Chaos Has Many Faces brings together three powerful artistic investigations — Spirits and Spaces, Beyond Genocide, and South–South Conversations — each confronting how chaos shapes human history, politics, and the psyche.
At the heart of the exhibition is Spirits and Spaces, the first major body of colour work by Roger Ballen, one of the most influential photographic artists of our time. Over a career spanning five decades, Ballen has redefined the boundaries between photography, psychology, and the subconscious. Now, embracing colour for the first time, he constructs surreal dreamscapes that navigate chaos, memory, and the afterlife. Curated by Marguerite Rossouw, the exhibition transforms these works into an immersive environment, offering audiences a rare glimpse into Ballen’s world at its most visually and emotionally charged.
Roger’s Rats consists of the final photographs Ballen produced using the media of film. The images shown here revisit the artist’s decade-long exploration of rats as symbolic inhabitants of his Ballenesque world.
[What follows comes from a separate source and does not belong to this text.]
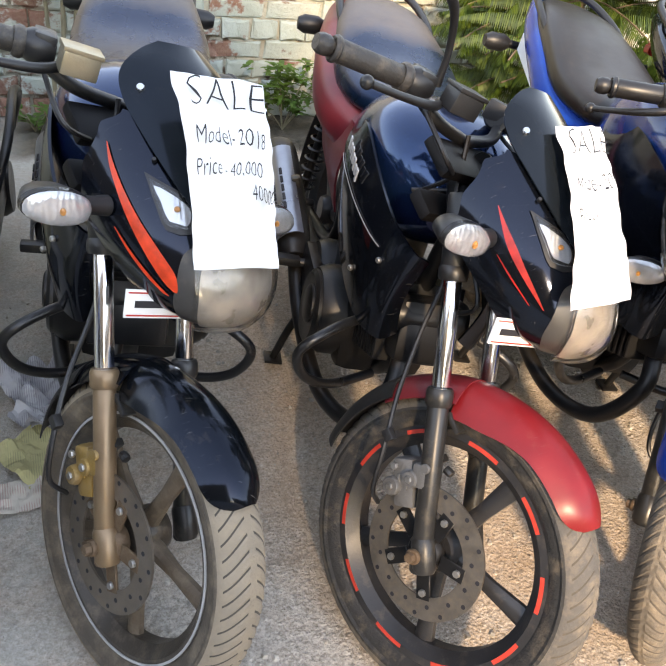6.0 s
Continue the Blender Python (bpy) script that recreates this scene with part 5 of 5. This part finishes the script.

Through this theatre of drawings, objects, and absurd juxtapositions, Ballen reframes the cultural meanings of rats, challenging viewers to reconsider the boundaries between nature, symbolism, and the shadows of the human mind.
In South–South Conversations, Argentine artist Marcelo Brodsky traces connections between resistance movements in Africa and Latin America, exploring how images become witnesses to collective memory, protest, and renewal.
Together, these works form a multi-layered conversation about the faces of chaos — historical, political, cultural, and psychological — and the role of art in transforming violence into vision, trauma into understanding, and darkness into dialogue.